Problem requirements
Repeat the material below exactly, with no pictures.

[start of Source material]

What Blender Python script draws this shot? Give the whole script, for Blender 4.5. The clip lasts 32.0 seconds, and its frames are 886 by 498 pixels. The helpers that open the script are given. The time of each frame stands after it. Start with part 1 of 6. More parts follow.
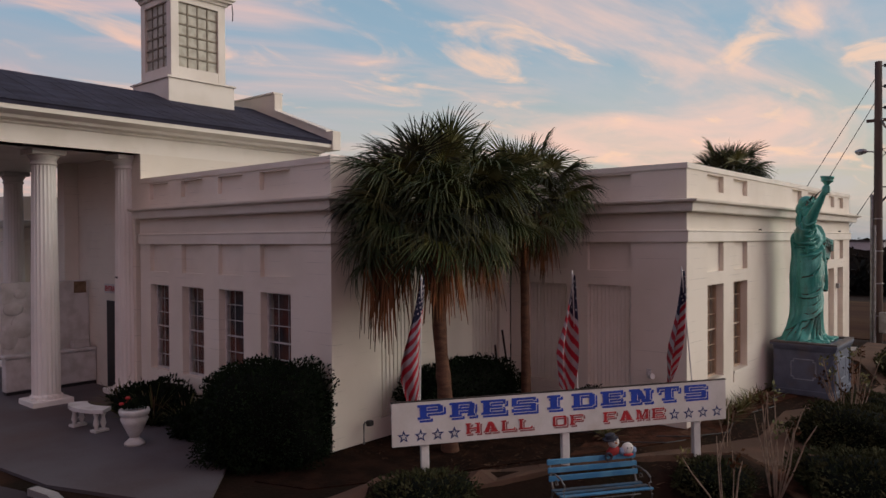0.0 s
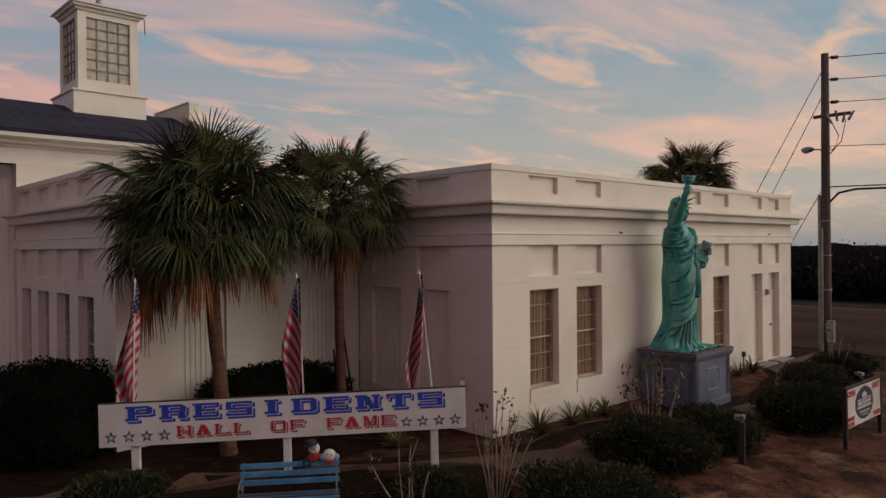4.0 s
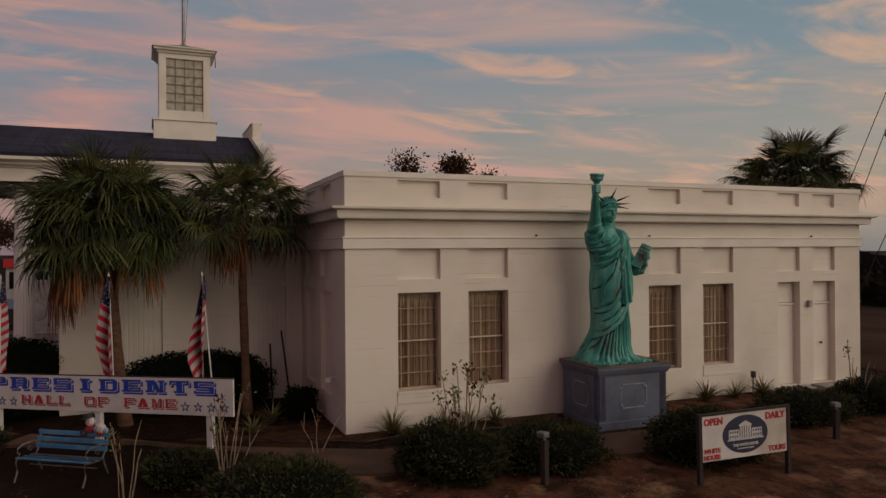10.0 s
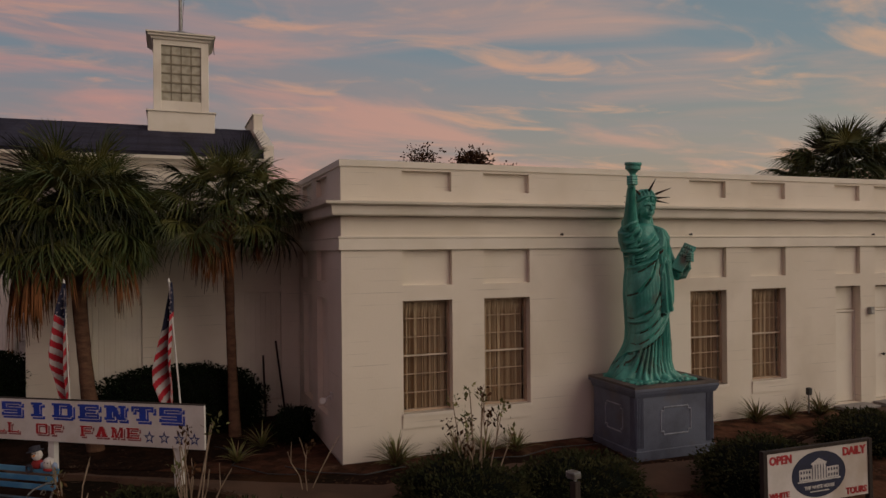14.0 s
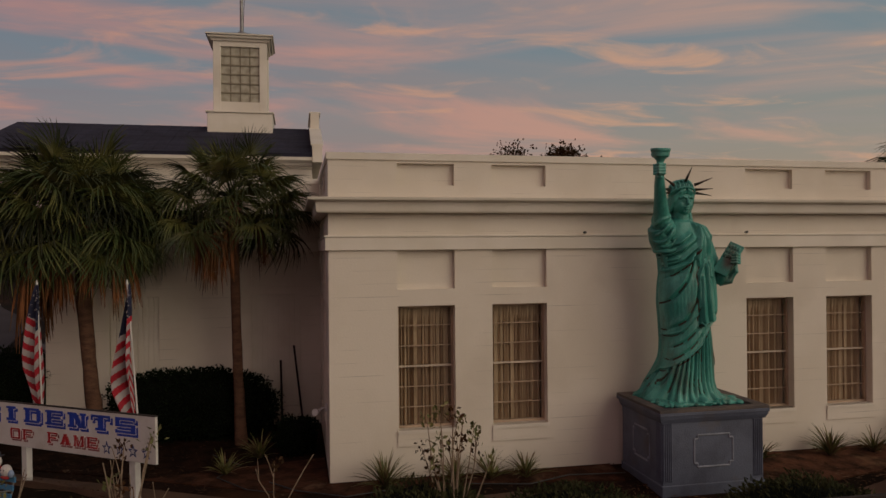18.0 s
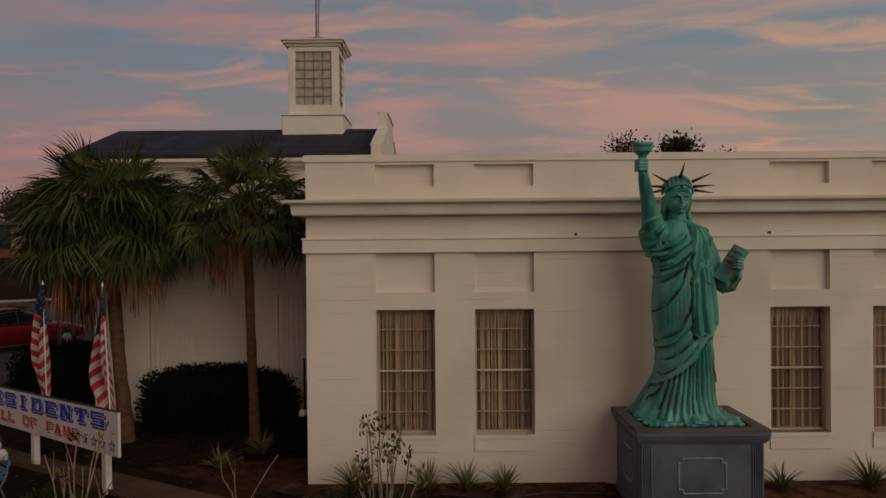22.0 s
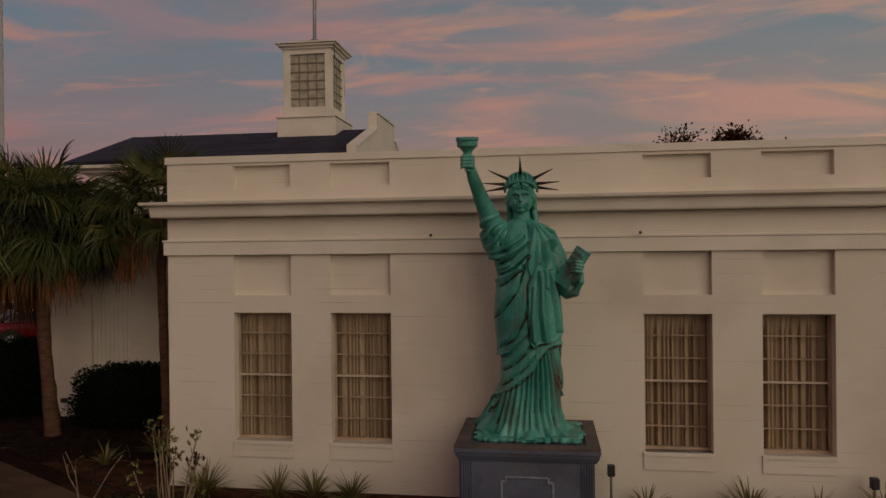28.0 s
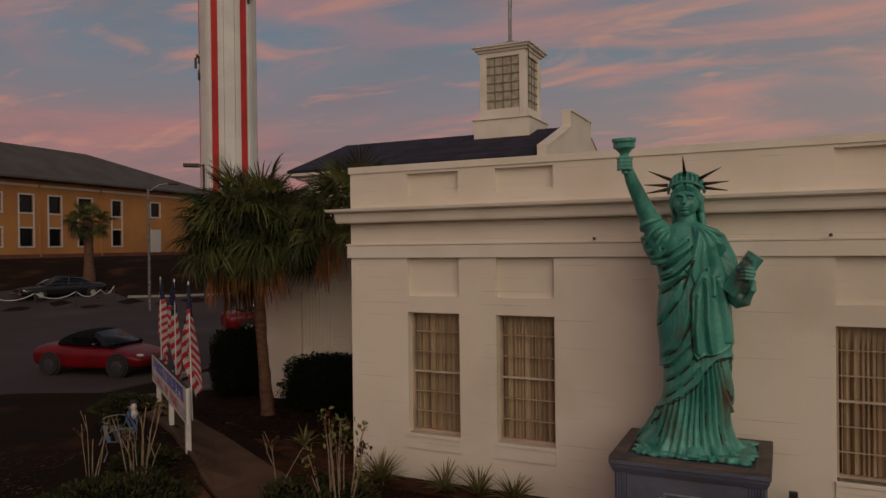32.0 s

[end of Source material]

The answer
What Blender Python script draws this shot? Give the whole script, for Blender 4.5. The clip lasts 32.0 seconds, and its frames are 886 by 498 pixels. The helpers that open the script are given. The time of each frame stands after it. Start with part 1 of 6. More parts follow.
0.0 s
4.0 s
10.0 s
14.0 s
18.0 s
22.0 s
28.0 s
32.0 s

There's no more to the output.